-- PROBLEM DETAILS --
Give back the full listing verbatim, apart from its images.
------------------------
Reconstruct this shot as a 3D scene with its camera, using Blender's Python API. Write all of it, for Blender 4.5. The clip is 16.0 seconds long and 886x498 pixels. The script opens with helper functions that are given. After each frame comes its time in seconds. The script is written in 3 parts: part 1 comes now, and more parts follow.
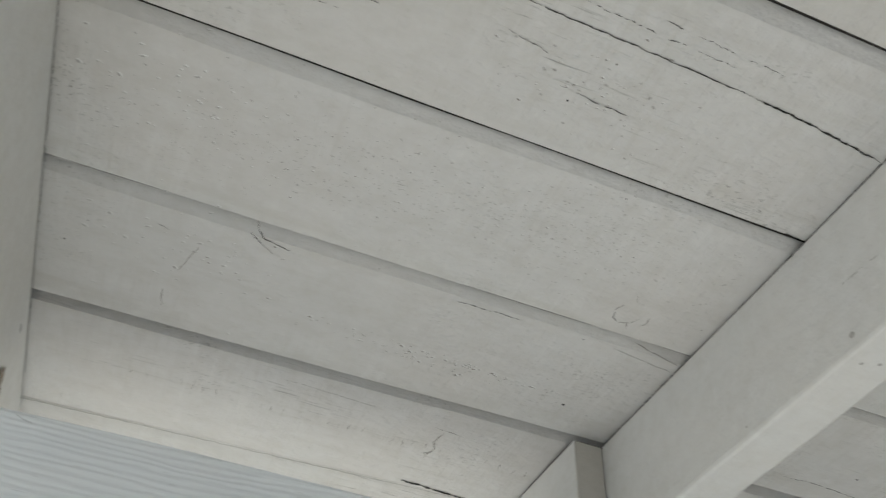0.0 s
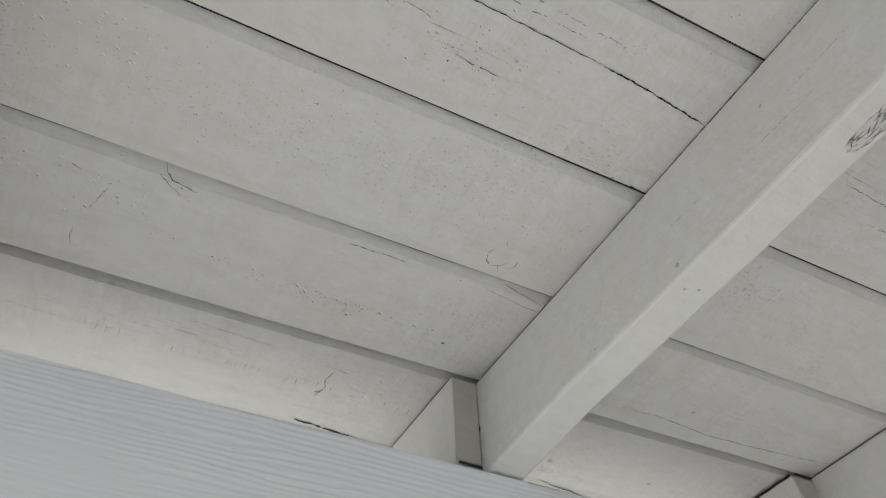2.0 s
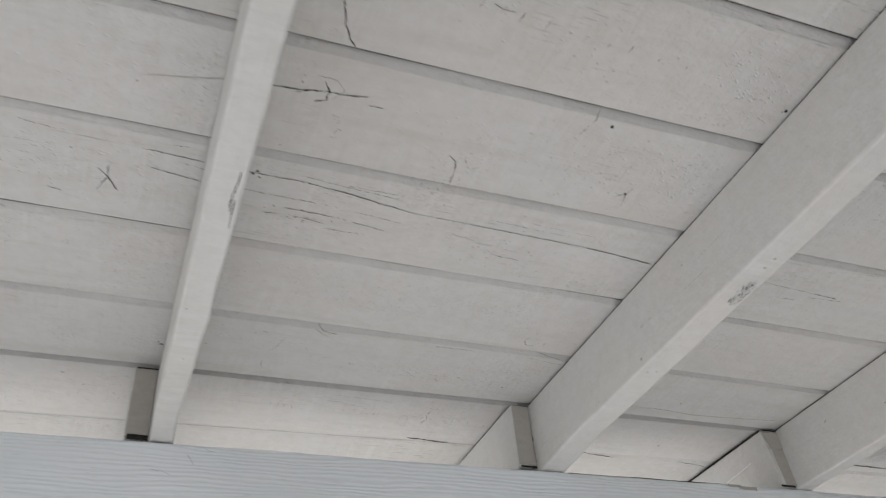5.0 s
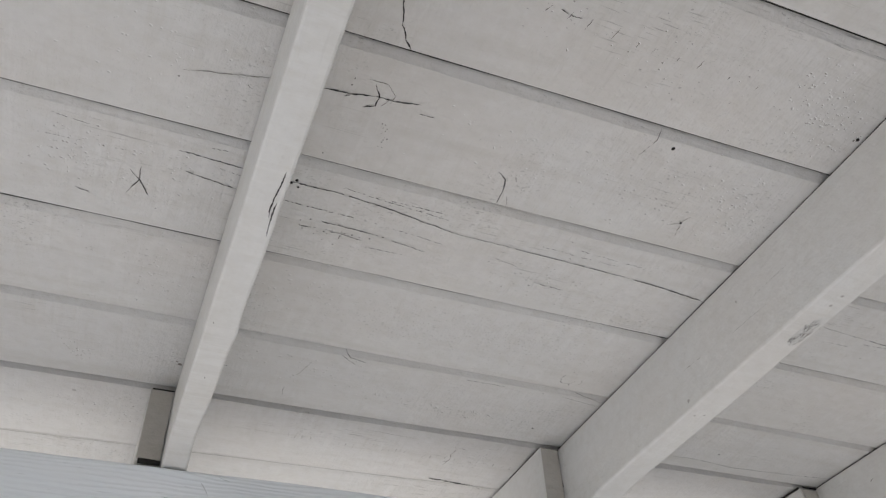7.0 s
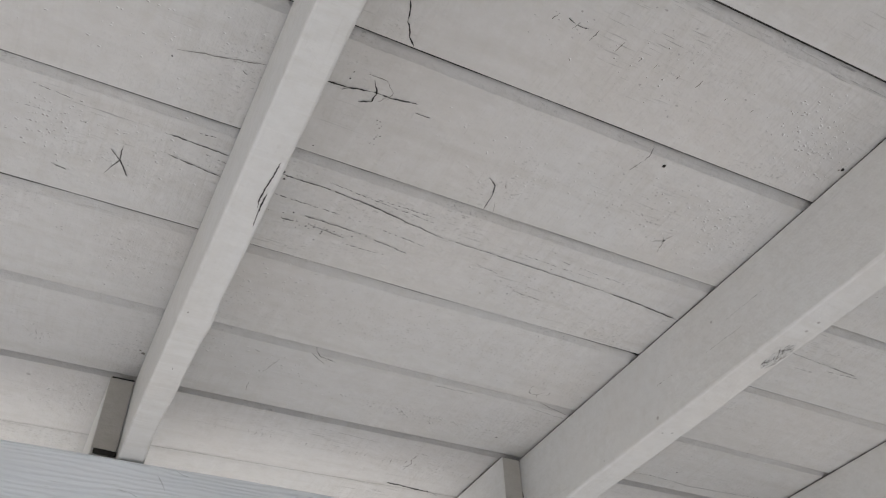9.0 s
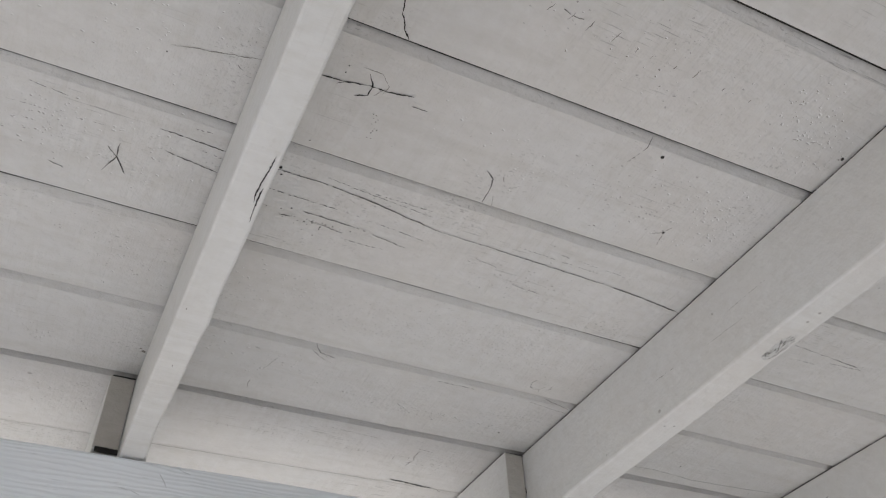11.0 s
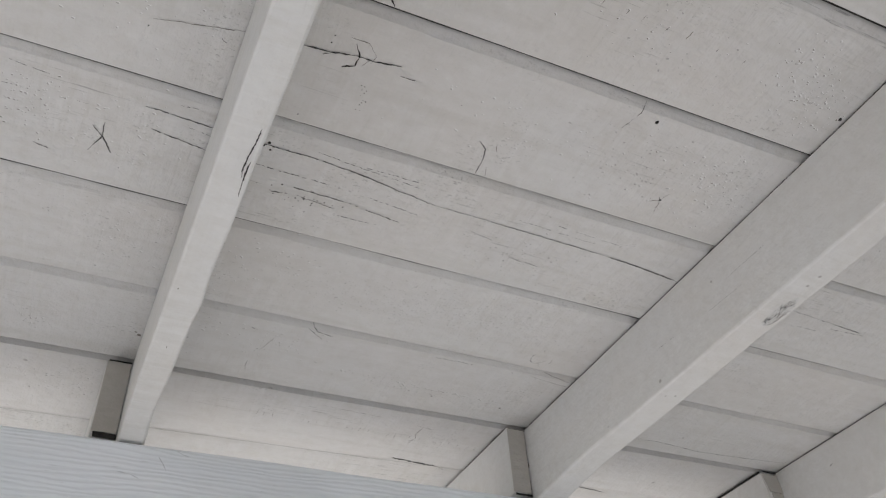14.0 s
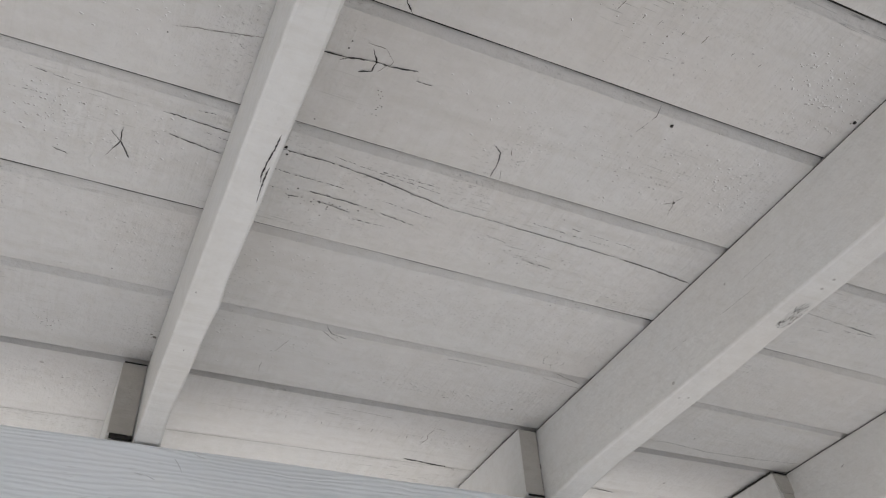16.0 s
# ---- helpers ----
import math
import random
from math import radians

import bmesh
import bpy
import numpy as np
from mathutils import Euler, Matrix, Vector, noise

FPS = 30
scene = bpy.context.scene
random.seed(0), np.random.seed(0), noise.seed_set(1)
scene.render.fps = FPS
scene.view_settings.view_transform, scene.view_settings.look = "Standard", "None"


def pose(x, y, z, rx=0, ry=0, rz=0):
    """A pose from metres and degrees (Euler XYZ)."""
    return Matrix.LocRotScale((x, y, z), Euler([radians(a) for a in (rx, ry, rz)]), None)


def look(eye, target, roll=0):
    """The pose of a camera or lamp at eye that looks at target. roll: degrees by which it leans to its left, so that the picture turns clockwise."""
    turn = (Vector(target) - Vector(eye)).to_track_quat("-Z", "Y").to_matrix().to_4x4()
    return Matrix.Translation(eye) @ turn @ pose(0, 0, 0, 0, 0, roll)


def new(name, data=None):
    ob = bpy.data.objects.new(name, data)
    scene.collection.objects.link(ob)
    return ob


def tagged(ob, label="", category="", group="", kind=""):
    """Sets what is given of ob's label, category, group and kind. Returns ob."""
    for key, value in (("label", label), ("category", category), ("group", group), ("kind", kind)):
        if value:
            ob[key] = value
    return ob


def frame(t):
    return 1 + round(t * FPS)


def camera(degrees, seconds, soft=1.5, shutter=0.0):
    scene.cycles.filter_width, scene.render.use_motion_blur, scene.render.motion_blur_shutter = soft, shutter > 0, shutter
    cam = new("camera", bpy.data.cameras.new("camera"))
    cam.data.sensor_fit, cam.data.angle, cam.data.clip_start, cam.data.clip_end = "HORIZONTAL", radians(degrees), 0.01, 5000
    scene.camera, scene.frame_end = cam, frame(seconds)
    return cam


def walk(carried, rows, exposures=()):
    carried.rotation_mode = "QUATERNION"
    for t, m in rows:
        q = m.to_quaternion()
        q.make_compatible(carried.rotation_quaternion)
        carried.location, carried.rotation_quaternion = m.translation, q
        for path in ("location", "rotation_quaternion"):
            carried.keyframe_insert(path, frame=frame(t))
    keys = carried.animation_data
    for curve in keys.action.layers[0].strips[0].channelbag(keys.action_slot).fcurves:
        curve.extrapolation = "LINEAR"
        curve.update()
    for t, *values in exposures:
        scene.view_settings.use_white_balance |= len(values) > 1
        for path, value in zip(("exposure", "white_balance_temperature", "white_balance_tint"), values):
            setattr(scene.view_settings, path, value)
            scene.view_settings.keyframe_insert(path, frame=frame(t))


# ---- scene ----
cam = camera(56.01, 16.0, soft=1.2, shutter=0.5)
SKY, SUN, EXPO = 0.10, 3.5, 1.25
GRADE = [(0.0, 0.0, 6680, 3), (1.0, 0.0, 6680, 4), (3.5, 0.0, 6600, 8), (9.0, 0.0, 6600, 11.0), (16.0, 0.0, 6600, 11.0)]
PATH = [
    (0, (-0.4533, -0.1711, -0.5532), (-0.0058, 1.1262, 0.9017), 4.43),
    (0.5, (-0.4365, -0.1625, -0.5616), (0.1192, 1.0573, 0.9227), 0.66),
    (1, (-0.4322, -0.1582, -0.5882), (0.1690, 0.9802, 0.9423), -0.88),
    (1.5, (-0.4528, -0.1752, -0.6193), (0.2084, 0.9806, 0.8730), -2.68),
    (2, (-0.4613, -0.1991, -0.6620), (0.2240, 0.9909, 0.7921), -2.52),
    (2.5, (-0.5054, -0.2341, -0.6879), (0.1725, 0.9677, 0.7599), -2.67),
    (3, (-0.5185, -0.2532, -0.7075), (0.2049, 0.9601, 0.7083), -3.89),
    (3.5, (-0.5573, -0.3908, -0.7279), (0.1459, 0.8986, 0.6296), -4.20),
    (4, (-0.5914, -0.5842, -0.7560), (0.0811, 0.7934, 0.5285), -4.18),
    (4.5, (-0.6231, -0.6808, -0.7632), (0.0107, 0.7326, 0.5020), -4.69),
    (5, (-0.7102, -0.7161, -0.7512), (-0.0656, 0.7026, 0.5025), -5.72),
    (5.2, (-0.7492, -0.7357, -0.7523), (-0.0797, 0.6888, 0.4816), -5.96),
    (7.3, (-0.7250, -0.6145, -0.7329), (-0.1149, 0.7249, 0.6213), -2.60),
    (7.5, (-0.7420, -0.6026, -0.7341), (-0.1009, 0.7238, 0.6186), -2.53),
    (8, (-0.7540, -0.5884, -0.7305), (-0.0386, 0.7089, 0.6131), -3.59),
    (8.5, (-0.7546, -0.5958, -0.7266), (-0.0449, 0.7040, 0.6176), -2.91),
    (9, (-0.7578, -0.6085, -0.7271), (-0.0514, 0.6888, 0.6213), -2.53),
    (11.5, (-0.7452, -0.6041, -0.7304), (-0.0548, 0.7046, 0.6153), -3.09),
    (12, (-0.7421, -0.6014, -0.7304), (-0.0586, 0.7131, 0.6130), -3.41),
    (12.5, (-0.7405, -0.6002, -0.7305), (-0.0536, 0.7165, 0.6090), -3.62),
    (13, (-0.7376, -0.5989, -0.7317), (-0.0449, 0.7238, 0.5988), -3.74),
    (13.5, (-0.7324, -0.5967, -0.7301), (-0.0329, 0.7312, 0.5918), -3.93),
    (14, (-0.7333, -0.5932, -0.7310), (-0.0277, 0.7357, 0.5867), -4.22),
    (14.5, (-0.7367, -0.5911, -0.7296), (-0.0315, 0.7402, 0.5858), -4.22),
    (15, (-0.7393, -0.5935, -0.7284), (-0.0335, 0.7393, 0.5852), -4.19),
    (15.5, (-0.7451, -0.5961, -0.7299), (-0.0471, 0.7397, 0.5848), -4.08),
    (16, (-0.7477, -0.5951, -0.7292), (-0.0519, 0.7412, 0.5862), -3.99),
]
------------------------
-- TASK ANSWER --
Reconstruct this shot as a 3D scene with its camera, using Blender's Python API. Write all of it, for Blender 4.5. The clip is 16.0 seconds long and 886x498 pixels. The script opens with helper functions that are given. After each frame comes its time in seconds. The script is written in 3 parts: part 1 comes now, and more parts follow.
0.0 s
2.0 s
5.0 s
7.0 s
9.0 s
11.0 s
14.0 s
16.0 s
# ---- helpers ----
import math
import random
from math import radians

import bmesh
import bpy
import numpy as np
from mathutils import Euler, Matrix, Vector, noise

FPS = 30
scene = bpy.context.scene
random.seed(0), np.random.seed(0), noise.seed_set(1)
scene.render.fps = FPS
scene.view_settings.view_transform, scene.view_settings.look = "Standard", "None"


def pose(x, y, z, rx=0, ry=0, rz=0):
    """A pose from metres and degrees (Euler XYZ)."""
    return Matrix.LocRotScale((x, y, z), Euler([radians(a) for a in (rx, ry, rz)]), None)


def look(eye, target, roll=0):
    """The pose of a camera or lamp at eye that looks at target. roll: degrees by which it leans to its left, so that the picture turns clockwise."""
    turn = (Vector(target) - Vector(eye)).to_track_quat("-Z", "Y").to_matrix().to_4x4()
    return Matrix.Translation(eye) @ turn @ pose(0, 0, 0, 0, 0, roll)


def new(name, data=None):
    ob = bpy.data.objects.new(name, data)
    scene.collection.objects.link(ob)
    return ob


def tagged(ob, label="", category="", group="", kind=""):
    """Sets what is given of ob's label, category, group and kind. Returns ob."""
    for key, value in (("label", label), ("category", category), ("group", group), ("kind", kind)):
        if value:
            ob[key] = value
    return ob


def frame(t):
    return 1 + round(t * FPS)


def camera(degrees, seconds, soft=1.5, shutter=0.0):
    scene.cycles.filter_width, scene.render.use_motion_blur, scene.render.motion_blur_shutter = soft, shutter > 0, shutter
    cam = new("camera", bpy.data.cameras.new("camera"))
    cam.data.sensor_fit, cam.data.angle, cam.data.clip_start, cam.data.clip_end = "HORIZONTAL", radians(degrees), 0.01, 5000
    scene.camera, scene.frame_end = cam, frame(seconds)
    return cam


def walk(carried, rows, exposures=()):
    carried.rotation_mode = "QUATERNION"
    for t, m in rows:
        q = m.to_quaternion()
        q.make_compatible(carried.rotation_quaternion)
        carried.location, carried.rotation_quaternion = m.translation, q
        for path in ("location", "rotation_quaternion"):
            carried.keyframe_insert(path, frame=frame(t))
    keys = carried.animation_data
    for curve in keys.action.layers[0].strips[0].channelbag(keys.action_slot).fcurves:
        curve.extrapolation = "LINEAR"
        curve.update()
    for t, *values in exposures:
        scene.view_settings.use_white_balance |= len(values) > 1
        for path, value in zip(("exposure", "white_balance_temperature", "white_balance_tint"), values):
            setattr(scene.view_settings, path, value)
            scene.view_settings.keyframe_insert(path, frame=frame(t))


# ---- scene ----
cam = camera(56.01, 16.0, soft=1.2, shutter=0.5)
SKY, SUN, EXPO = 0.10, 3.5, 1.25
GRADE = [(0.0, 0.0, 6680, 3), (1.0, 0.0, 6680, 4), (3.5, 0.0, 6600, 8), (9.0, 0.0, 6600, 11.0), (16.0, 0.0, 6600, 11.0)]
PATH = [
    (0, (-0.4533, -0.1711, -0.5532), (-0.0058, 1.1262, 0.9017), 4.43),
    (0.5, (-0.4365, -0.1625, -0.5616), (0.1192, 1.0573, 0.9227), 0.66),
    (1, (-0.4322, -0.1582, -0.5882), (0.1690, 0.9802, 0.9423), -0.88),
    (1.5, (-0.4528, -0.1752, -0.6193), (0.2084, 0.9806, 0.8730), -2.68),
    (2, (-0.4613, -0.1991, -0.6620), (0.2240, 0.9909, 0.7921), -2.52),
    (2.5, (-0.5054, -0.2341, -0.6879), (0.1725, 0.9677, 0.7599), -2.67),
    (3, (-0.5185, -0.2532, -0.7075), (0.2049, 0.9601, 0.7083), -3.89),
    (3.5, (-0.5573, -0.3908, -0.7279), (0.1459, 0.8986, 0.6296), -4.20),
    (4, (-0.5914, -0.5842, -0.7560), (0.0811, 0.7934, 0.5285), -4.18),
    (4.5, (-0.6231, -0.6808, -0.7632), (0.0107, 0.7326, 0.5020), -4.69),
    (5, (-0.7102, -0.7161, -0.7512), (-0.0656, 0.7026, 0.5025), -5.72),
    (5.2, (-0.7492, -0.7357, -0.7523), (-0.0797, 0.6888, 0.4816), -5.96),
    (7.3, (-0.7250, -0.6145, -0.7329), (-0.1149, 0.7249, 0.6213), -2.60),
    (7.5, (-0.7420, -0.6026, -0.7341), (-0.1009, 0.7238, 0.6186), -2.53),
    (8, (-0.7540, -0.5884, -0.7305), (-0.0386, 0.7089, 0.6131), -3.59),
    (8.5, (-0.7546, -0.5958, -0.7266), (-0.0449, 0.7040, 0.6176), -2.91),
    (9, (-0.7578, -0.6085, -0.7271), (-0.0514, 0.6888, 0.6213), -2.53),
    (11.5, (-0.7452, -0.6041, -0.7304), (-0.0548, 0.7046, 0.6153), -3.09),
    (12, (-0.7421, -0.6014, -0.7304), (-0.0586, 0.7131, 0.6130), -3.41),
    (12.5, (-0.7405, -0.6002, -0.7305), (-0.0536, 0.7165, 0.6090), -3.62),
    (13, (-0.7376, -0.5989, -0.7317), (-0.0449, 0.7238, 0.5988), -3.74),
    (13.5, (-0.7324, -0.5967, -0.7301), (-0.0329, 0.7312, 0.5918), -3.93),
    (14, (-0.7333, -0.5932, -0.7310), (-0.0277, 0.7357, 0.5867), -4.22),
    (14.5, (-0.7367, -0.5911, -0.7296), (-0.0315, 0.7402, 0.5858), -4.22),
    (15, (-0.7393, -0.5935, -0.7284), (-0.0335, 0.7393, 0.5852), -4.19),
    (15.5, (-0.7451, -0.5961, -0.7299), (-0.0471, 0.7397, 0.5848), -4.08),
    (16, (-0.7477, -0.5951, -0.7292), (-0.0519, 0.7412, 0.5862), -3.99),
]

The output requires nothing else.